Ultimo elemento portante è la gestione delle relazioni. Su Facebook è facile aggiungere “amici” al proprio profilo, e il sistema permette di averne fino a un massimo di 5000. Ma la questione è un’altra.

L’evangelizzazione ha necessariamente bisogno di relazioni, e abitualmente riusciamo a gestirne non più di venti in modo attento e fruttuoso. Questo significa che, se è vero che possiamo entrare in contatto in modo più veloce con i nostri “amici”, è pur vero che non è possibile gestirli tutti, almeno non allo stesso modo.

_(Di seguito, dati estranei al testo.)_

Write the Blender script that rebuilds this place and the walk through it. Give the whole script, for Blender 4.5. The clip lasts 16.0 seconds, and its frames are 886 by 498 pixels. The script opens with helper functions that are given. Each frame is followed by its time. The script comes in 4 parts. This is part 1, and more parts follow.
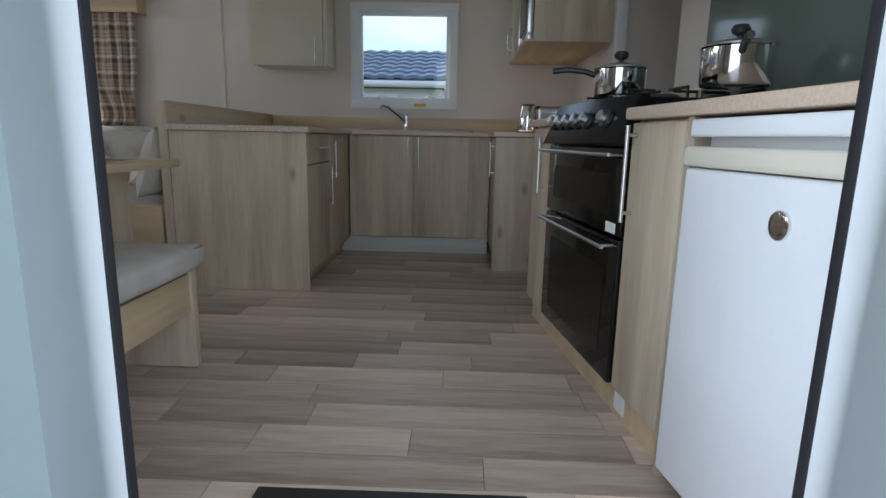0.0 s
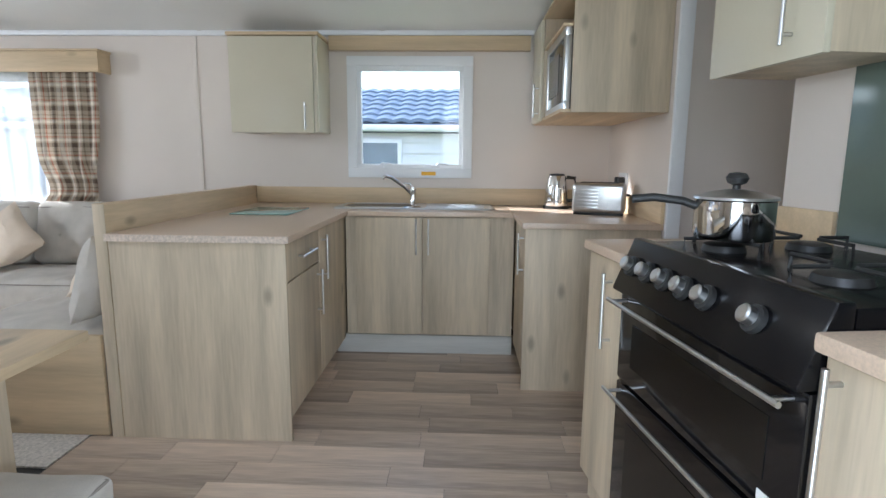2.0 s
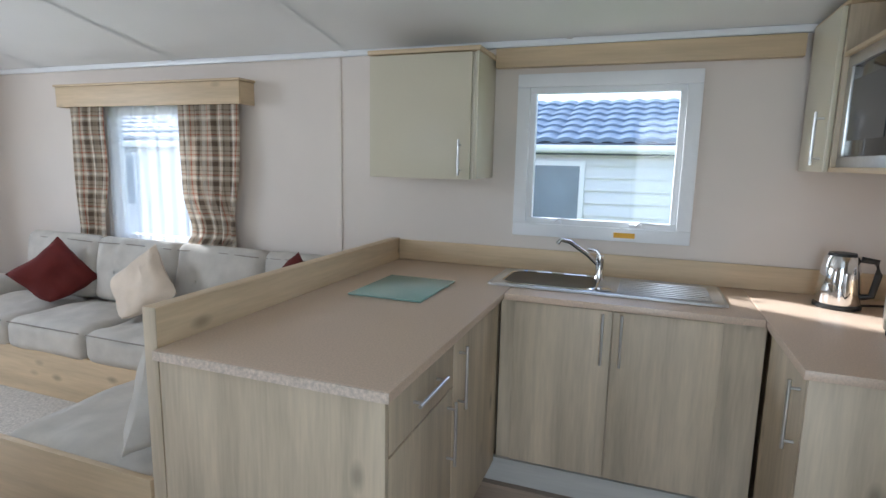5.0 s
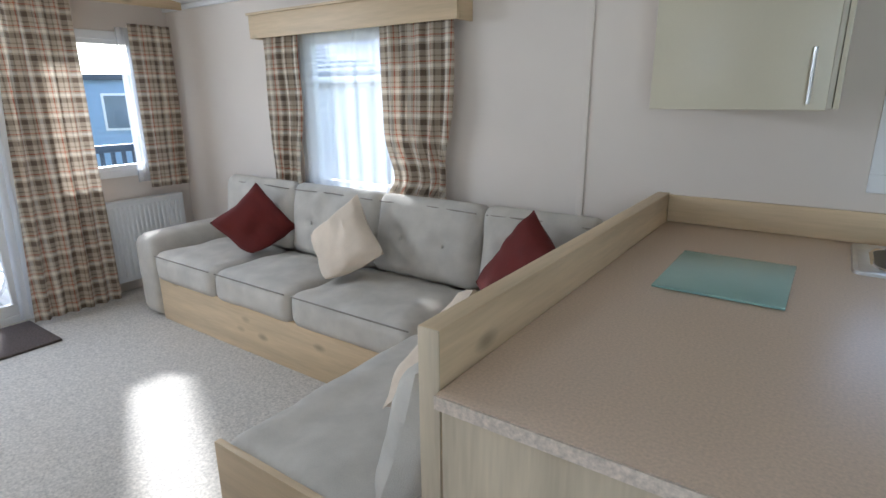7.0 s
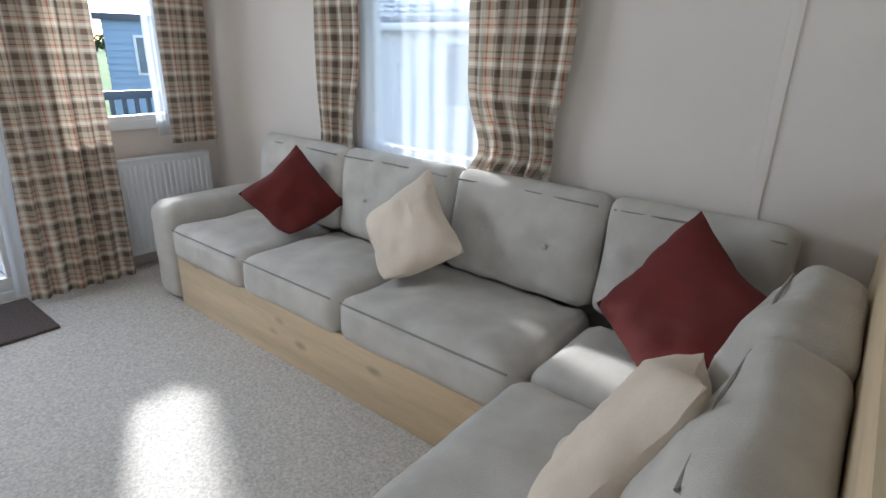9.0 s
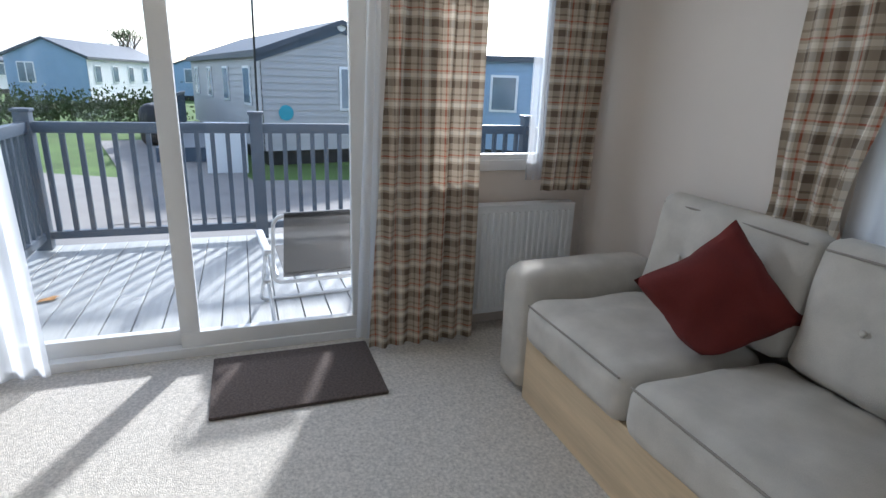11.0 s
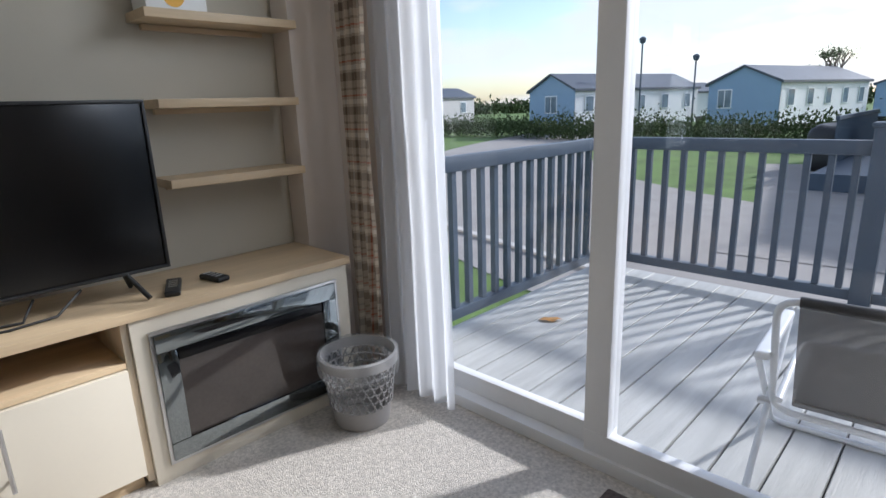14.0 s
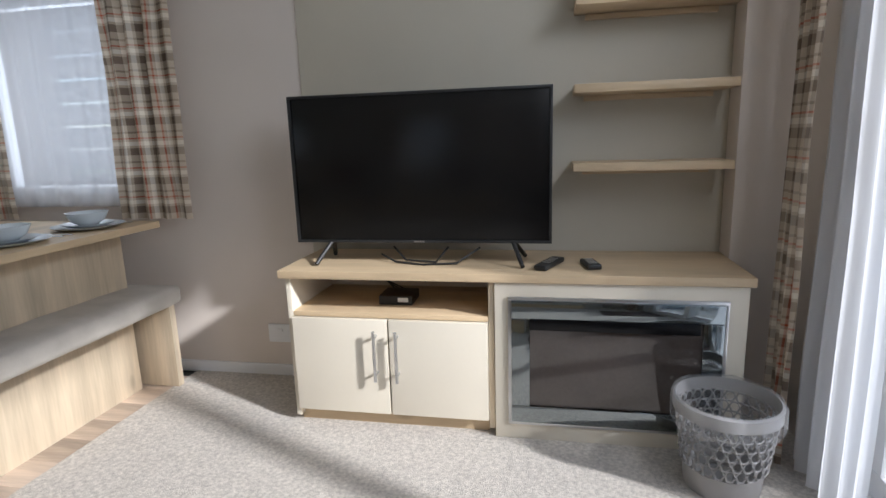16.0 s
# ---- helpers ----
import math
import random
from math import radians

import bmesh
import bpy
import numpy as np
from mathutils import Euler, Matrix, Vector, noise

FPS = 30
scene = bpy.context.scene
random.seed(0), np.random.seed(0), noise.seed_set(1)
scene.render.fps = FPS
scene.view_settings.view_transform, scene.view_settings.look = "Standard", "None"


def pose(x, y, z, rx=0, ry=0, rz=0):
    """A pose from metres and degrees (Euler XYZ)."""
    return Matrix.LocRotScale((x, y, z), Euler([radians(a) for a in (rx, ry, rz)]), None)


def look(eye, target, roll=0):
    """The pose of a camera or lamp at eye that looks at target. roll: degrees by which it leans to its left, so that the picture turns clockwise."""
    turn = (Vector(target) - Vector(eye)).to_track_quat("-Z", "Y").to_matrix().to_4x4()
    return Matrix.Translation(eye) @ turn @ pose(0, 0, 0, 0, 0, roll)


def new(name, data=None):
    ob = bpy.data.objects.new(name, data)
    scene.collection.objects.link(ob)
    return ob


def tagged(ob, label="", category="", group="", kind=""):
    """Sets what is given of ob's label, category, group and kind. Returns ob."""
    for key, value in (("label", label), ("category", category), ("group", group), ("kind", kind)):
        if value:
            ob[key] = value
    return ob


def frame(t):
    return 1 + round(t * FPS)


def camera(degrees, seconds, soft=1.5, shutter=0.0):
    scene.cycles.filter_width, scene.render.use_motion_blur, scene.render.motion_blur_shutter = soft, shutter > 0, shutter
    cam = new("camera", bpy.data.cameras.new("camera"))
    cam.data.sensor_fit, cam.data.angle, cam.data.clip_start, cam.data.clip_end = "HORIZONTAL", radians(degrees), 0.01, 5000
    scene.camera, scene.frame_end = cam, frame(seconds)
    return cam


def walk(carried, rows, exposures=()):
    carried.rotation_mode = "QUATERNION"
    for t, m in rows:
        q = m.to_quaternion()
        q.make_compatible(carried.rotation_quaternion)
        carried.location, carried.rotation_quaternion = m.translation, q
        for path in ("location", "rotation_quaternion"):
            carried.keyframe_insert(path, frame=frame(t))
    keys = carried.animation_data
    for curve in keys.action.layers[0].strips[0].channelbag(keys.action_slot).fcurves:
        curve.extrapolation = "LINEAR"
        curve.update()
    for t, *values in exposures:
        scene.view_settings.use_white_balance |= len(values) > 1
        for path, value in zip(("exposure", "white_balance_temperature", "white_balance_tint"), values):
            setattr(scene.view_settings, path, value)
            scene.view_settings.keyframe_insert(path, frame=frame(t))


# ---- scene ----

Tutte queste considerazioni non vogliono demonizzare i new media, anzi, servono per collocarli al giusto posto e tranquillizzare chi pensa che essi possano sostituirsi alla persona. Il Signore della vita ha scelto l’uomo per incarnarsi; un Uomo che ha camminato sulla terra, che è entrato in contatto con uomini e donne di ogni età, che ha intessuto relazioni di diverso tipo e di diversa valenza con molte persone, che ha deciso di inviare uomini a evangelizzare. È la persona che annuncia, con l’ausilio dei potenti mezzi della comunicazione, con la forza della testimonianza della propria vita, ma soprattutto facendo vedere che, dietro la propria vita, c’è l’amore grande del Signore risorto.